Because they are not owned by capitalists, they don't need to return 3% of their capital value in dividends every year, or whatever the going rate is for the return on capital. Whatever that margin is, it means that the government ownership has some margin to improve the offering, either for customers or workers or a combination of both.
By similar reasoning the not for profit Housing Association sector should be able to outcompete private developers - although the housing market is about as far from neoliberalism as it's possible for any sector to be with its subsidies, nimby protest groups, transaction taxes and planning restrictions.
What we need is to abolish the transaction taxes like SDLT and majorly liberalise planning, and then let the best system win. But what we don't need is to ban the capitalists, as unless they are more productive than the socialist system by that 3% margin ( or whatever it is ) then they will lose anyway.

Sam said...

In 2001 staying with a pal in New York who had lost his job because of illness I was shocked to see the quite large amounts in the welfare cheques he began to receive both State & Federal. The benefits were better than the UK. And then came the food stamps. It's been like that in the US since FDR whose "socialist" policies raised 10s of millions of Americans into the middle class.
Genuine Capitalists are fairly happy with large doses of socialism because they do understand the more money is circulated the richer they can become.
Of course the real problem is the Free Market Loons who operate in a vacuum and are in essence anti-Capitalists. And that's the IEU

Anonymous said...

There was nothing remotely "socialist" about the oligarch FDR.

And wherever welfare support has been introduced in capitalist countries its only aim was/is to save capitalism. But it was always done with extreme reluctance and against severe resistance from the ruling class, particularly in the USA. Hence current efforts by the more deranged righties to minimise or even eliminate it - Macron is the current most obvious example. FDR then and even now is accused of "fascism" by the worst of them!

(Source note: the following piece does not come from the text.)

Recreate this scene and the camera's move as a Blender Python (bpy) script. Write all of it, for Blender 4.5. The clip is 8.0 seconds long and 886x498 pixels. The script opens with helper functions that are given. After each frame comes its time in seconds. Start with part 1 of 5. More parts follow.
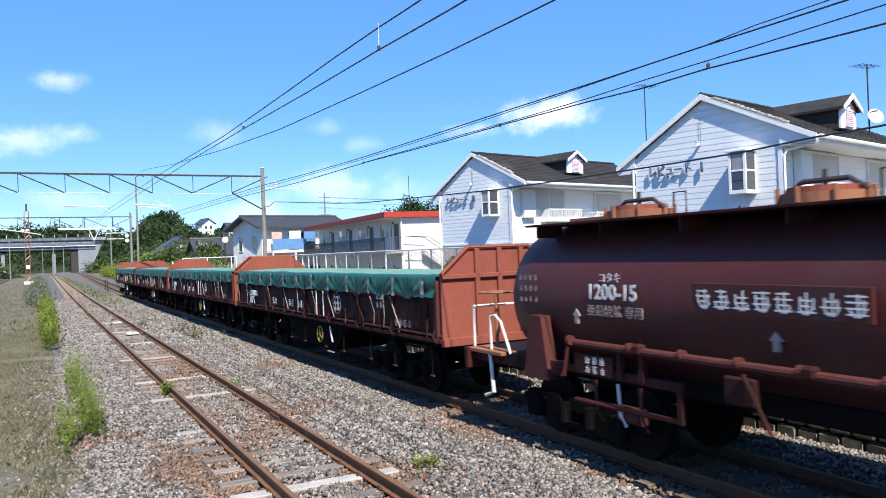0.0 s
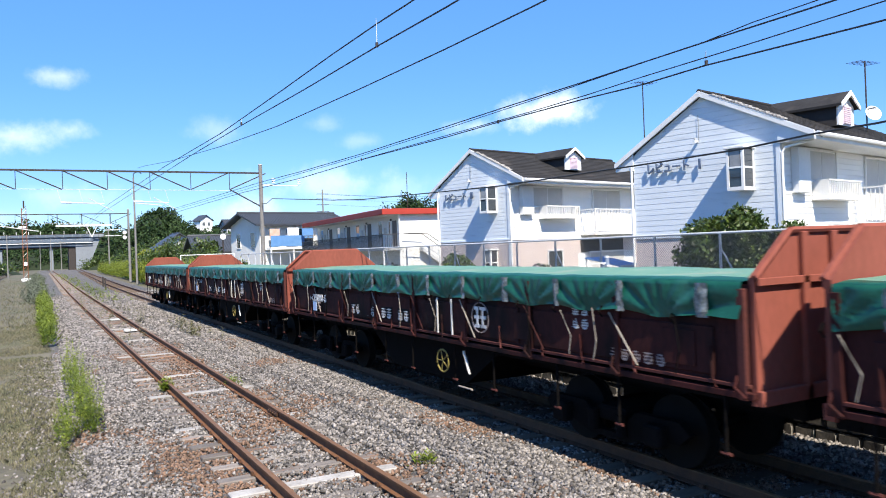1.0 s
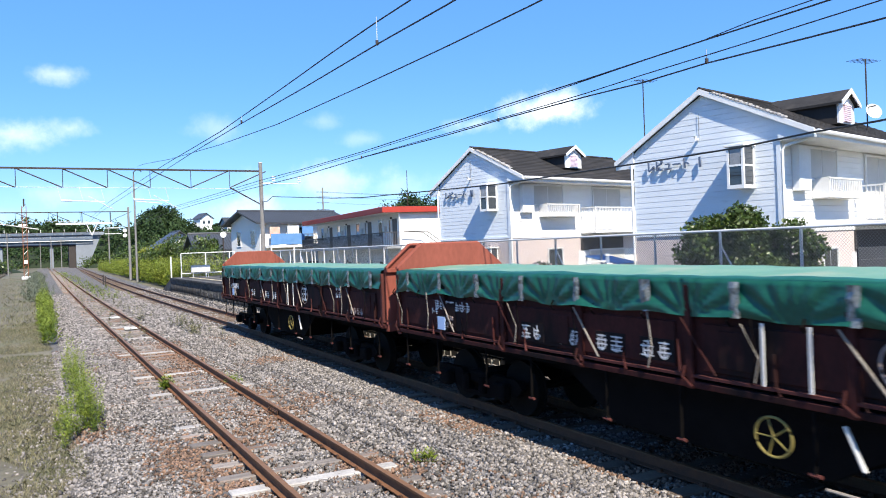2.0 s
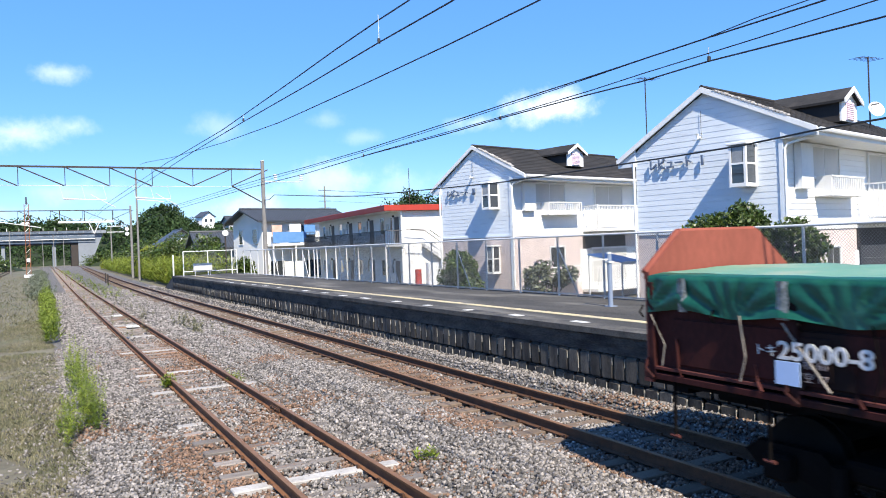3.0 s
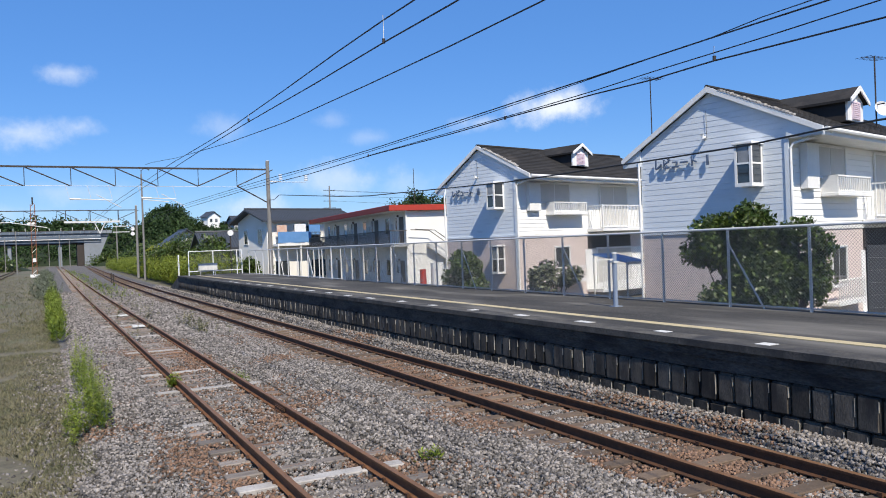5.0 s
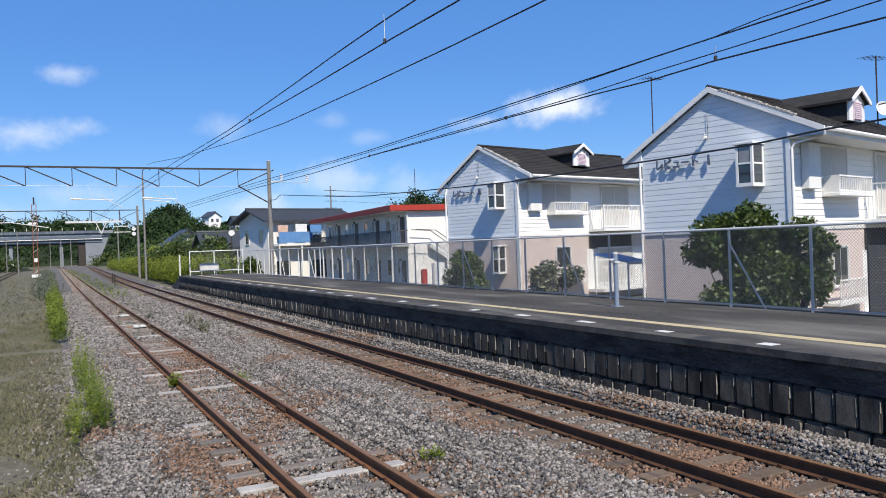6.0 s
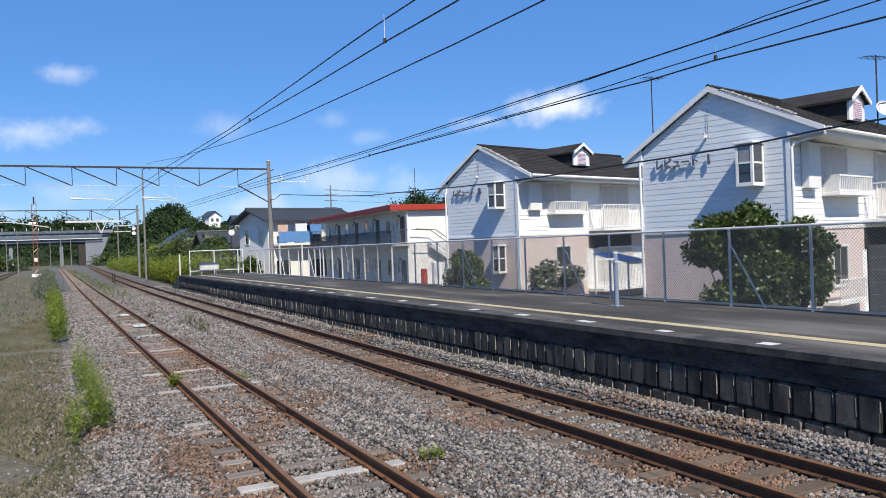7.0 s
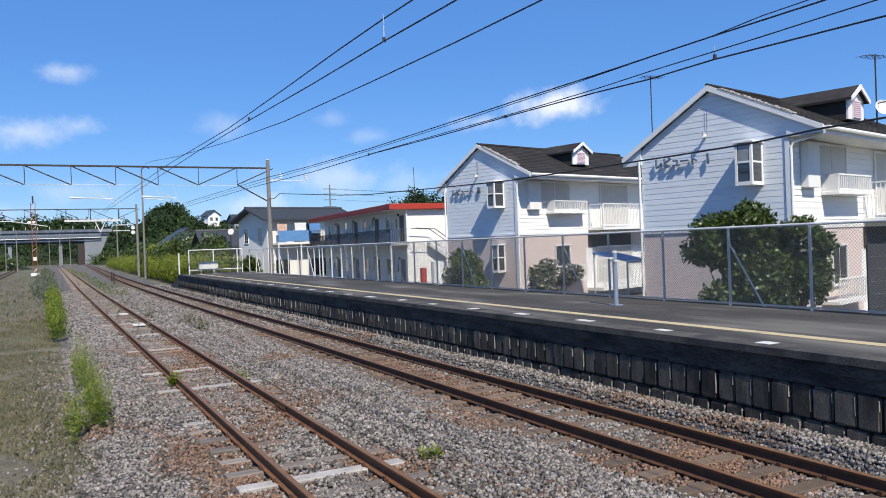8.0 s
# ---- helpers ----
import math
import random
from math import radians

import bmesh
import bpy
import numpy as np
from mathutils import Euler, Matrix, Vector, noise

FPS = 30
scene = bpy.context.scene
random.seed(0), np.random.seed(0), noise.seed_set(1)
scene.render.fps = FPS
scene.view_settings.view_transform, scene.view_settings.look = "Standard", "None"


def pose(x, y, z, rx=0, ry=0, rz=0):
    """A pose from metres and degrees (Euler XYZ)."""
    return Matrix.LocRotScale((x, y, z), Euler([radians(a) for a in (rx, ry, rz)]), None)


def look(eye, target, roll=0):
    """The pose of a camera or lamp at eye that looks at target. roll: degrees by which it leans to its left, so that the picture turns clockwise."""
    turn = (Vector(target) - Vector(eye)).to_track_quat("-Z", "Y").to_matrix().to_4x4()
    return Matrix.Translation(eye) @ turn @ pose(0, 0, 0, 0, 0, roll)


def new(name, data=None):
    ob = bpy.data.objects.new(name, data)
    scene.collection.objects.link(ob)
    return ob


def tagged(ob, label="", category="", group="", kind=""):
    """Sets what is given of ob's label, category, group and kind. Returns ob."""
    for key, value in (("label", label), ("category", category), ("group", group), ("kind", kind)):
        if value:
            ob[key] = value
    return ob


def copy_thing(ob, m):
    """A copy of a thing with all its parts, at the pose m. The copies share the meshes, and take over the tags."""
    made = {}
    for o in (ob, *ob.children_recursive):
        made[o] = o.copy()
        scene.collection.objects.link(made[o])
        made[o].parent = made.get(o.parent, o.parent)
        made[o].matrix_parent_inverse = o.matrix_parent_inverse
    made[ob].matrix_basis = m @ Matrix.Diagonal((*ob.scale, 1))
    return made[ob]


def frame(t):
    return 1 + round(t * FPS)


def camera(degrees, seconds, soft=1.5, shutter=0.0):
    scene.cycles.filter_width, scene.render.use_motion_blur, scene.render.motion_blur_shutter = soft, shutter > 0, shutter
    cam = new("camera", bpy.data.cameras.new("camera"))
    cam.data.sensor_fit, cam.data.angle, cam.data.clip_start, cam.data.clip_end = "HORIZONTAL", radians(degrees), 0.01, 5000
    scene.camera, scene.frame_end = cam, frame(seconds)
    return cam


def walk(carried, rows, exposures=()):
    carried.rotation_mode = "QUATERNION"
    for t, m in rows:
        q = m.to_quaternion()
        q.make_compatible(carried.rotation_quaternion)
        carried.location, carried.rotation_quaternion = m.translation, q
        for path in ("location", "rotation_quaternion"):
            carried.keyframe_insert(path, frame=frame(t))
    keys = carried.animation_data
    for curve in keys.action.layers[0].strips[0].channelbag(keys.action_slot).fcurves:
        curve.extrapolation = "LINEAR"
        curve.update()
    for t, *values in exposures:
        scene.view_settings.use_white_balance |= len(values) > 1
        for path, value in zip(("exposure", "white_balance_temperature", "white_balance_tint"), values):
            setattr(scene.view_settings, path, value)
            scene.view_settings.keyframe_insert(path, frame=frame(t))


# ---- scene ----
# ---- the camera: hand-held on the opposite platform, turning a little ----
EYE = (0.0, 0.0, 2.609)
FOCAL = 784 / math.tan(radians(60.44 / 2))


def aim(dx, dy):
    yaw = radians(27.861) - dx / FOCAL
    pitch = radians(-0.342) + dy / FOCAL
    c = math.cos(pitch)
    target = (EYE[0] + math.sin(yaw) * c, EYE[1] + math.cos(yaw) * c, EYE[2] + math.sin(pitch))
    return look(EYE, target, -2.148)


cam = camera(60.44, 8.0, soft=1.0, shutter=0.06)
SWAY = [(0.0, -5, 12.5), (0.5, -6.8, 9), (1.0, -8.2, 6.8), (1.5, -8.6, 5), (2.8, -5, 0.9), (3.0, -4.3, 0.4), (3.5, -2, 0), (4.0, 0, 0),
        (4.5, 2.3, 0.3), (6.0, 6, 0.8), (6.5, 6.2, 0.3), (7.0, 6, 0), (7.5, 5.2, -0.8), (8.0, 4.8, -1.6)]
EXPOSURES = [(0.0, 0.88), (1.5, 0.94), (3.0, 0.98), (3.3, 0.80), (4.0, 0.46), (4.5, 0.37), (6.0, 0.31), (8.0, 0.31)]
walk(cam, [(t, aim(dx, dy)) for t, dx, dy in SWAY], EXPOSURES)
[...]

Comparing welfare in the USA to the British method is worthless sophist nonsense. The fact is, across the West capitalism is in one of its phases of slow decay. Its end is inevitable. The only question is whether it will be allowed to turn this century into a repeat blood bath of the 20th century. So far the omens are not good.

nparker said...

'Not the subject of pub conversation'

And they would know... how? Have they bugged every pub in the country and listened to years of recordings?